The given name "Cotton".

Ultimately, the name comes from Old English cot, “cottage.” The surname is from the old dative plural cotum, roughly meaning “[he who comes from / dwells at the] cottages.”

What? That’s what the OP asked, isn’t it?

  • ducks excessively literal-minded head and runs away *

And there was Cotton Gin, which was a commercial failure because no one wanted fluffy martinis.

Yep! Thanks.
But the rest is fun, too.
I’m off to my cottage (shotgun shack).

We really, really need a “shakehead” smily. It would fit nicely between :confused: and :rolleyes: .
mangeorge

My wife’s step-dad goes by Cotton, although it is not his given name. Again, it’s because he had very pale, almost white hair as a child.

Isn’t it a reference to the Hebrew phrase “He will increase,” which is apparently the meaning ascribed to the name “Joseph”? (Of course, it makes you wonder why Increase Mather’s father didn’t simply name him Joseph. Maybe he didn’t like “Joe.”)
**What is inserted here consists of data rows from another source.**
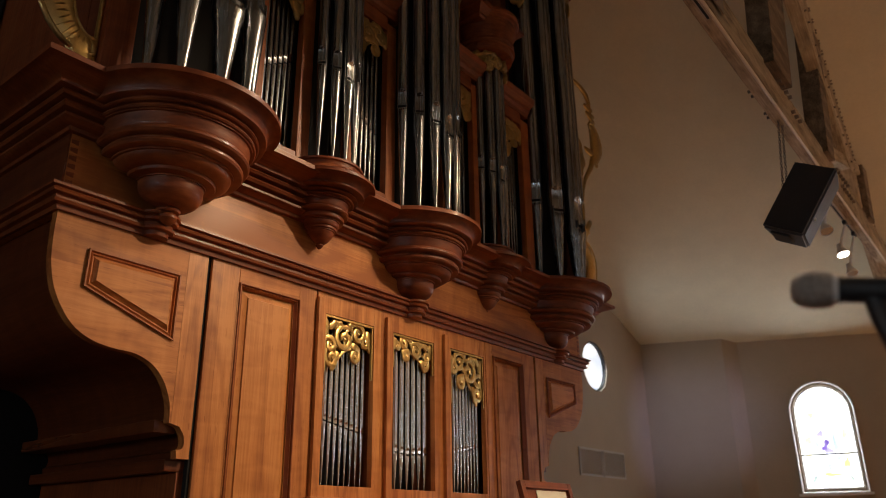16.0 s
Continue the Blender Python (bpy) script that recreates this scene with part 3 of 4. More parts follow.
GLASS = stained("sunlit_stained_glass", 3.0, 7.0)
# weaker glow for the panes added in the south wall, out of view
DIM_GLASS = stained("dim_stained_glass", 0.85, 7.0)
BLUE_PANE = stained("pale_blue_stained_glass", 0.95, 5.0)
LEAD = plain("lead_cames", (0.03, 0.03, 0.035), rough=0.6)
TINT = glow("violet_glass", (0.34, 0.24, 0.78), 0.9)
GOLD_GLASS = glow("amber_glass", (1.0, 0.86, 0.40), 1.15)
PALE_AMBER = glow("pale_amber_glass", (1.0, 0.93, 0.68), 1.1)
SKY_GLASS = glow("pale_blue_glass", (0.72, 0.92, 1.0), 1.05)
LILAC = glow("lilac_glass", (0.70, 0.66, 0.98), 1.0)
GREEN_GLASS = glow("green_glass", (0.62, 0.80, 0.74), 0.9)
ROSE = glow("rose_glass", (0.80, 0.30, 0.36), 0.9)
THIN_LEAD = plain("thin_lead", (0.20, 0.20, 0.26), rough=0.5)


def slab(loop, d0, d1, to_world):
    bm = bmesh.new()
    a = [bm.verts.new(to_world(u, v, d0)) for u, v in loop]
    b = [bm.verts.new(to_world(u, v, d1)) for u, v in loop]
    bm.faces.new(a)
    bm.faces.new(b[::-1])
    for i in range(len(a)):
        j = (i + 1) % len(a)
        bm.faces.new((a[i], b[i], b[j], a[j]))
    return bm


def band(outer, inner, d0, d1, to_world):
    bm = bmesh.new()
    r = [[bm.verts.new(to_world(u, v, d)) for u, v in loop] for loop, d in ((outer, d1), (outer, d0), (inner, d0), (inner, d1))]
    for k in range(3):
        for i in range(len(outer)):
            j = (i + 1) % len(outer)
            bm.faces.new((r[k][i], r[k][j], r[k + 1][j], r[k + 1][i]))
    return bm


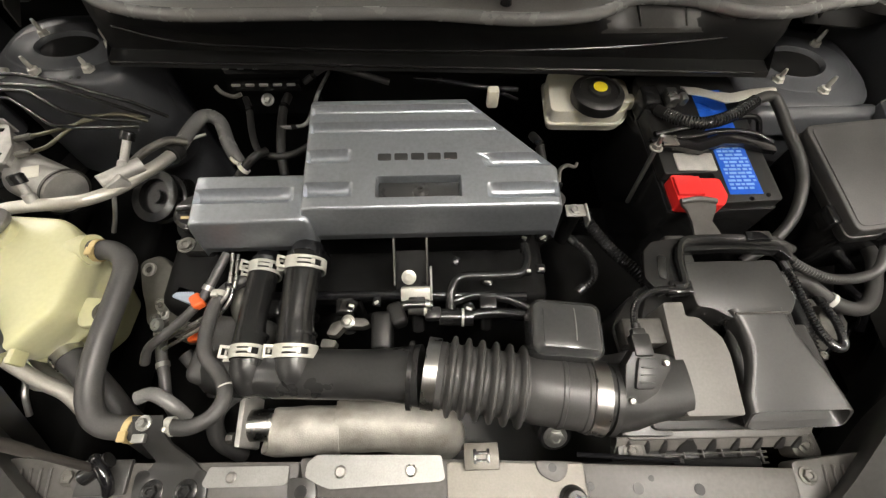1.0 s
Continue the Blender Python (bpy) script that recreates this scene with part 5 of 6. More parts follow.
# ABS unit and brake lines
ab = thing("abs_unit", (-0.53, 0.54, 0.83), "cast aluminium brake control unit with round motor", "brake unit")
ABS = [(-0.588, 0.602), (-0.554, 0.601), (-0.533, 0.563), (-0.531, 0.530), (-0.561, 0.532)]
part("valve_block", prism([(x + (-0.558 - x) * 0.12, y + (0.566 - y) * 0.12) for x, y in ABS], 0.85, 0.926, 0.003), M_CAST, ab)
plate = part("top_bracket", prism(rounded(ABS, 0.003), 0.928, 0.932, 0.001), M_CAST, ab, "pale bracket plate")
part("bracket_wing", box((-0.573, 0.606, 0.925), (0.030, 0.003, 0.026), 0.001, 1, (0, 0, 0)), M_CAST, plate)
# Dark patches laid on the plate for the shade inside its slots.
for c in ((-0.561, 0.590), (-0.545, 0.545)):
    part("plate_slot", prism(rounded([(c[0] - 0.006, c[1] + 0.003), (c[0] + 0.006, c[1] + 0.003), (c[0] + 0.005, c[1] - 0.003), (c[0] - 0.005, c[1] - 0.003)], 0.001), 0.931, 0.9328, 0), M_DARK, plate)
part("motor", lathe([(0.032, 0), (0.033, 0.002), (0.033, 0.066), (0.030, 0.072), (0.012, 0.074), (0, 0.074)], along((-0.542, 0.547, 0.886), (-0.470, 0.512, 0.883)), 32), M_CAST, ab, "round grey motor")
part("motor_rim", ring((-0.480, 0.517, 0.8835), (0.9, -0.44, -0.03), 0.0332, 0.004, 0.0012, 32), M_DULLCAST, ab)
part("motor_label", moved(box((0, 0, 0.0338), (0.022, 0.018, 0.001), 0.0003), pose(-0.507, 0.531, 0.885, 10, 2, 14)), M_WHITEPL, ab)


def socket(name, c, s, rz, material):
    x, y, z = (v / 2 for v in s)
    w = 0.0035
    m = pose(*c, 0, 0, rz)
    core = part(name, moved(box((0, 0, -z * 0.4), (2 * x, 2 * y, z), 0.002), m), material, ab)
    for d, e in (((0, -y, 0), (2 * x, w, 2 * z)), ((0, y, 0), (2 * x, w, 2 * z)), ((-x, 0, 0), (w, 2 * y, 2 * z)), ((x, 0, 0), (w, 2 * y, 2 * z)), ((0, 0, z * 0.3), (2 * x, w, z))):
        part("socket_wall", moved(box(d, e, 0.001), m), material, core)


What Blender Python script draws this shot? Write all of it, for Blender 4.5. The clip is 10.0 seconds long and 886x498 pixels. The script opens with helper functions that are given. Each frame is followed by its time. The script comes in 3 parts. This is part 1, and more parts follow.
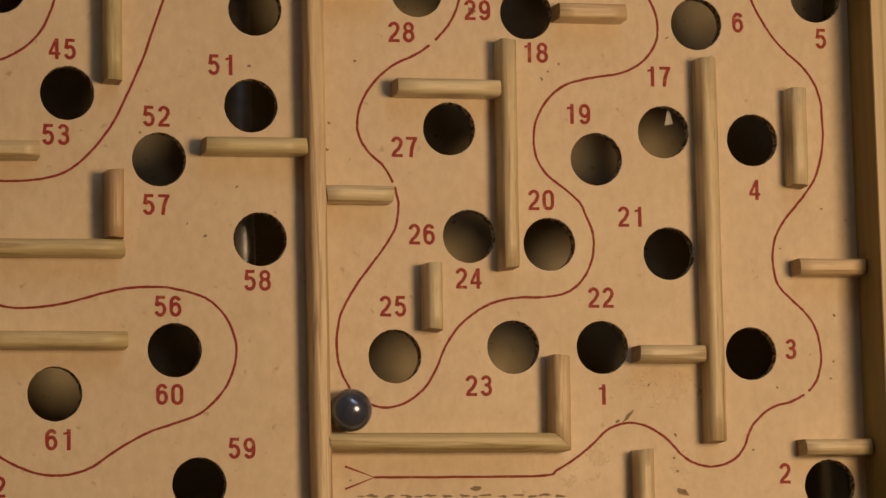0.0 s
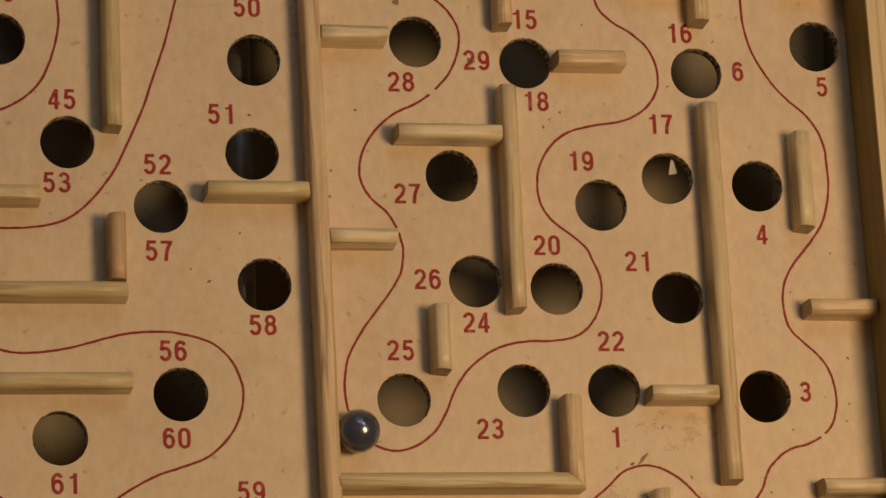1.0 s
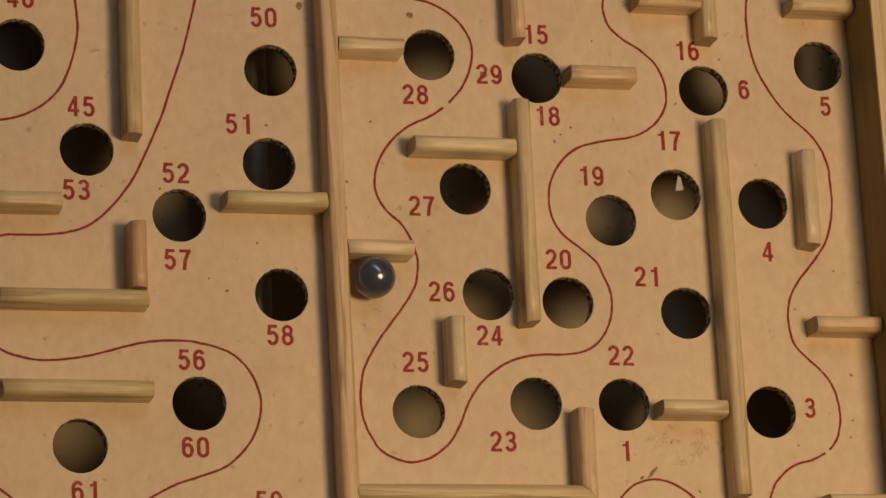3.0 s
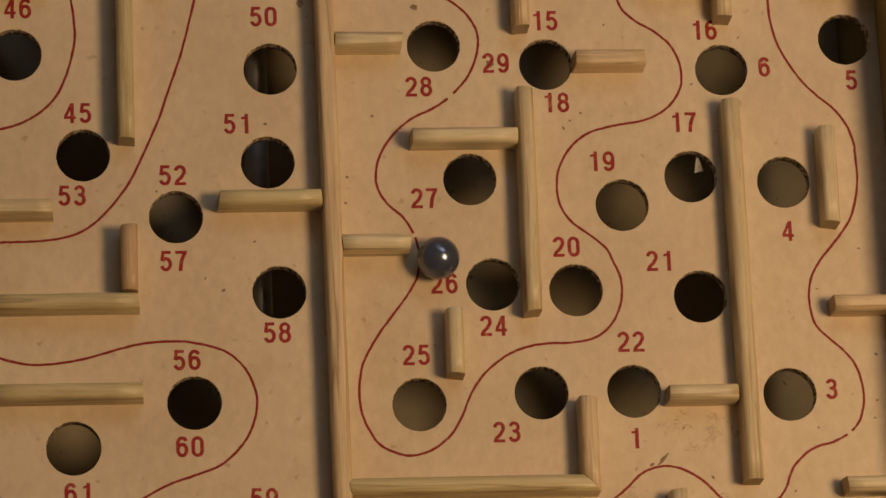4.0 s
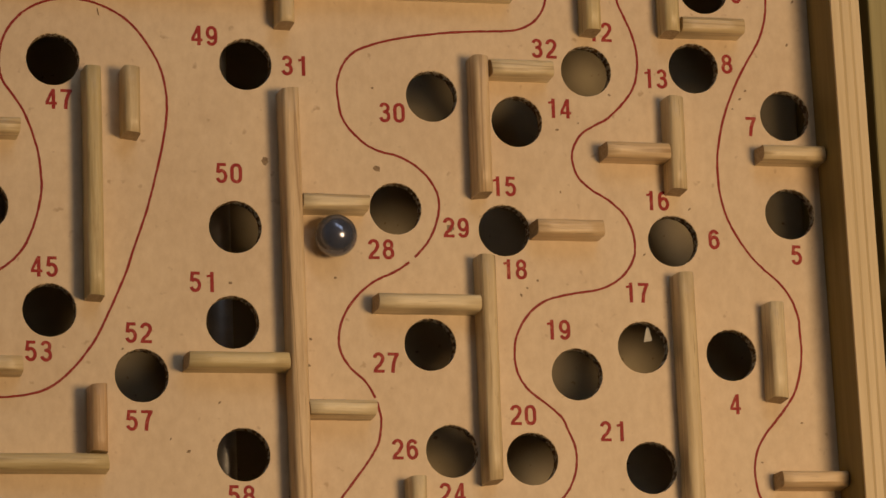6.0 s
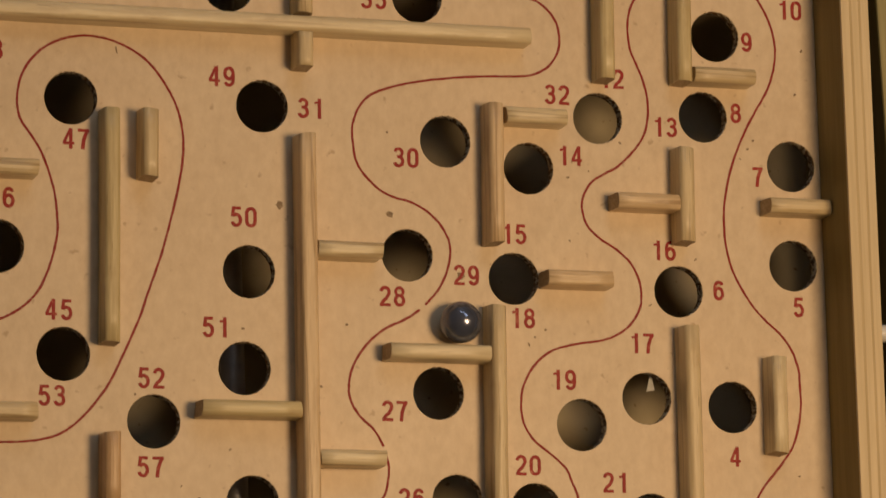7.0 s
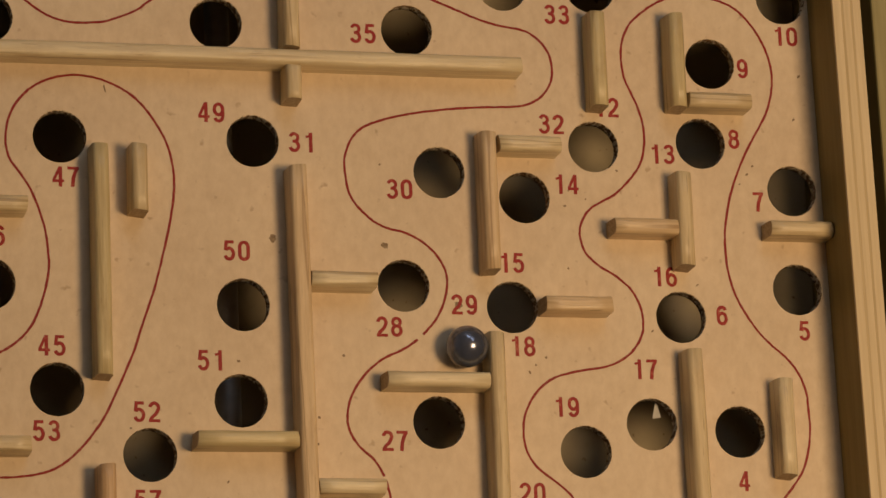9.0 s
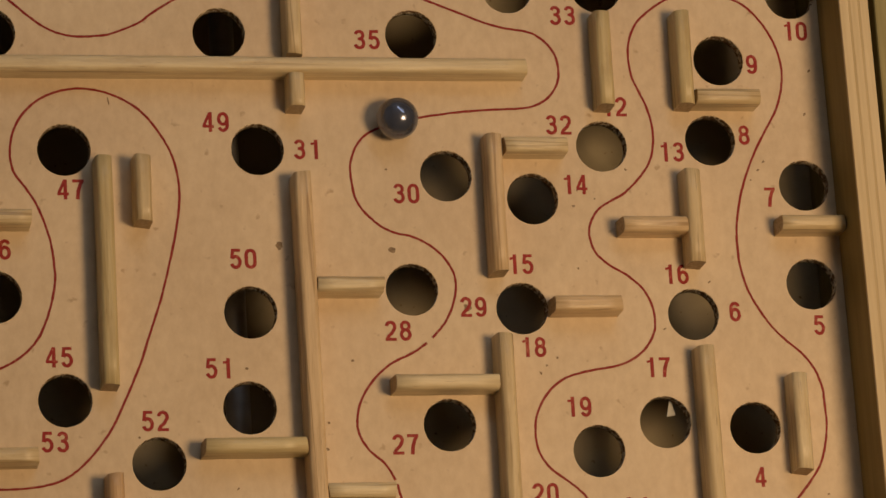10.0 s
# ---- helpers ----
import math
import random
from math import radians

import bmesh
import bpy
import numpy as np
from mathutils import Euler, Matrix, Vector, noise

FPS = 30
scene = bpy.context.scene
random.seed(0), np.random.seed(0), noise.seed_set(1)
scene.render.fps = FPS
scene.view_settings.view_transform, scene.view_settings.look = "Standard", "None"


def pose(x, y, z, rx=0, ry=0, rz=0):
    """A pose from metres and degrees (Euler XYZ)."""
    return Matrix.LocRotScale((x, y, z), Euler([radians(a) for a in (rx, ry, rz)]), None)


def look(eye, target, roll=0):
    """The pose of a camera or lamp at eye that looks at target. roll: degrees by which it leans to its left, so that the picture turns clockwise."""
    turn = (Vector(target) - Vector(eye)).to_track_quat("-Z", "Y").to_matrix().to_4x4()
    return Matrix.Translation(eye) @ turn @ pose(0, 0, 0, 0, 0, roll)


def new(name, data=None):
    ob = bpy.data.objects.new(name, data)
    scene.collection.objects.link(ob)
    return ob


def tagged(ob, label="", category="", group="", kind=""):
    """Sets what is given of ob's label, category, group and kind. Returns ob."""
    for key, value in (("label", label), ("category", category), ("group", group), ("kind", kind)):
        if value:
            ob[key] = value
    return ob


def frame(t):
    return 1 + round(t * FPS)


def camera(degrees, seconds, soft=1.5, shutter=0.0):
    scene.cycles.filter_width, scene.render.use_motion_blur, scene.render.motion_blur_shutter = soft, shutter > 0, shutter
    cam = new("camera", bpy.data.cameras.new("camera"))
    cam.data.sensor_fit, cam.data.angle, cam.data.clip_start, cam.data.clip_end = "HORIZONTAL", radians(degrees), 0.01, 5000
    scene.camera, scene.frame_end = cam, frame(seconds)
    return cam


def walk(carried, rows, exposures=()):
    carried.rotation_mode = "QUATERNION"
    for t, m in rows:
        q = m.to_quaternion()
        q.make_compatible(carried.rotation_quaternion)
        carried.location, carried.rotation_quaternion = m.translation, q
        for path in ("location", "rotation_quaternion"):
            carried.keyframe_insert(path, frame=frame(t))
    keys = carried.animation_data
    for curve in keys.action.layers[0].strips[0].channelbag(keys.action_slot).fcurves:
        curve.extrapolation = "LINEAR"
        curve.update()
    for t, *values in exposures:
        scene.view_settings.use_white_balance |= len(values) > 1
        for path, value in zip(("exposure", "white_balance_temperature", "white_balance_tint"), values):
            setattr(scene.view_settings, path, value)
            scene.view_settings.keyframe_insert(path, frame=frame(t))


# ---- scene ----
cam = camera(12.78, 10.0, soft=1.5, shutter=0.4)
PATH = [
    (0.0, pose(-0.2557, -0.2803, 1.0478, 10.735, -13.127, -1.913)),
    (0.5, pose(-0.2553, -0.2800, 1.0462, 10.754, -13.098, -2.134)),
    (0.7, pose(-0.2553, -0.2799, 1.0459, 10.878, -13.076, -2.222)),
    (0.8, pose(-0.2552, -0.2799, 1.0458, 11.047, -13.064, -2.231)),
    (1.0, pose(-0.2552, -0.2798, 1.0455, 11.457, -13.103, -1.983)),
    (1.2, pose(-0.2550, -0.2796, 1.0447, 11.409, -13.124, -1.742)),
    (1.5, pose(-0.2549, -0.2795, 1.0441, 11.461, -13.112, -1.812)),
    (1.7, pose(-0.2552, -0.2798, 1.0453, 11.514, -13.091, -1.857)),
    (2.0, pose(-0.2556, -0.2803, 1.0475, 11.552, -12.986, -1.861)),
    (3.5, pose(-0.2559, -0.2806, 1.0488, 11.608, -12.888, -1.903)),
    (3.7, pose(-0.2560, -0.2807, 1.0495, 11.579, -12.905, -1.933)),
    (4.0, pose(-0.2562, -0.2810, 1.0506, 11.552, -12.866, -1.945)),
    (4.2, pose(-0.2561, -0.2809, 1.0501, 11.574, -12.915, -1.961)),
    (4.5, pose(-0.2560, -0.2807, 1.0494, 11.682, -12.961, -2.065)),
    (4.7, pose(-0.2562, -0.2810, 1.0505, 12.095, -12.518, -2.538)),
    (4.8, pose(-0.2564, -0.2812, 1.0513, 12.365, -12.361, -2.323)),
    (5.0, pose(-0.2566, -0.2814, 1.0524, 13.012, -12.442, -2.171)),
    (5.2, pose(-0.2565, -0.2812, 1.0517, 13.404, -12.766, -2.144)),
    (5.5, pose(-0.2562, -0.2809, 1.0503, 13.690, -13.182, -2.283)),
    (5.7, pose(-0.2561, -0.2808, 1.0499, 13.839, -13.317, -2.318)),
    (6.8, pose(-0.2557, -0.2804, 1.0482, 14.339, -13.235, -2.235)),
    (7.0, pose(-0.2557, -0.2804, 1.0482, 14.638, -13.124, -2.380)),
    (7.2, pose(-0.2560, -0.2807, 1.0495, 14.920, -13.021, -2.523)),
    (7.5, pose(-0.2563, -0.2811, 1.0510, 15.211, -12.965, -2.697)),
    (8.0, pose(-0.2557, -0.2804, 1.0482, 15.141, -13.067, -2.770)),
    (8.5, pose(-0.2553, -0.2799, 1.0459, 14.982, -13.164, -2.767)),
    (9.0, pose(-0.2549, -0.2795, 1.0440, 15.168, -13.093, -2.736)),
    (9.2, pose(-0.2552, -0.2798, 1.0454, 15.185, -13.086, -2.713)),
    (9.3, pose(-0.2554, -0.2800, 1.0464, 15.179, -13.058, -2.670)),
    (9.4, pose(-0.2556, -0.2802, 1.0472, 15.157, -13.052, -2.563)),
    (9.5, pose(-0.2557, -0.2804, 1.0478, 15.141, -13.030, -2.488)),
    (9.6, pose(-0.2557, -0.2804, 1.0479, 15.153, -13.024, -2.510)),
    (9.7, pose(-0.2556, -0.2803, 1.0477, 15.195, -12.985, -2.766)),
    (10.0, pose(-0.2554, -0.2800, 1.0464, 15.377, -12.806, -3.408)),
]
# the clip's camera darkens and brightens slightly by itself
EXPOSURE = [(0.0, -0.07), (1.5, -0.07), (2.0, -0.04), (3.5, -0.04), (4.0, -0.11), (4.5, -0.10), (5.0, -0.07), (5.5, -0.02), (7.0, 0.02), (9.0, 0.0), (10.0, -0.03)]
walk(cam, PATH, EXPOSURE)

# ---- world and light ----
MM = 0.001
PIVOT = Vector((-0.040, -0.035, 0.0))

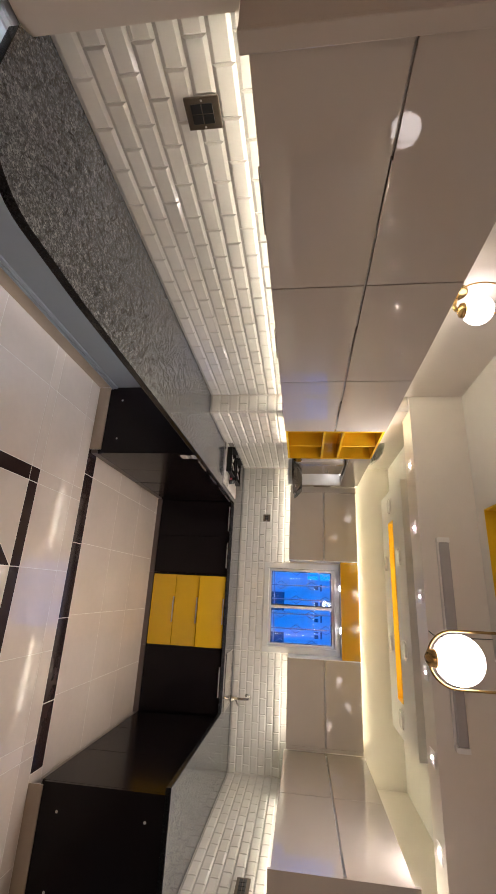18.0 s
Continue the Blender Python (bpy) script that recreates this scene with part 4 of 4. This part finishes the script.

John Cotton was the hero of Bless the Beasts and Children. All the main characters go by their last names in the story.

Here is where I get to tell everyone that I personally know a relative of Cotton Mather. (Only in New England!)

Wiki claims: The stated reason for his first name was “…the never-to-be-forgotten increase, of every sort, wherewith God favoured the country about the time of his nativity.”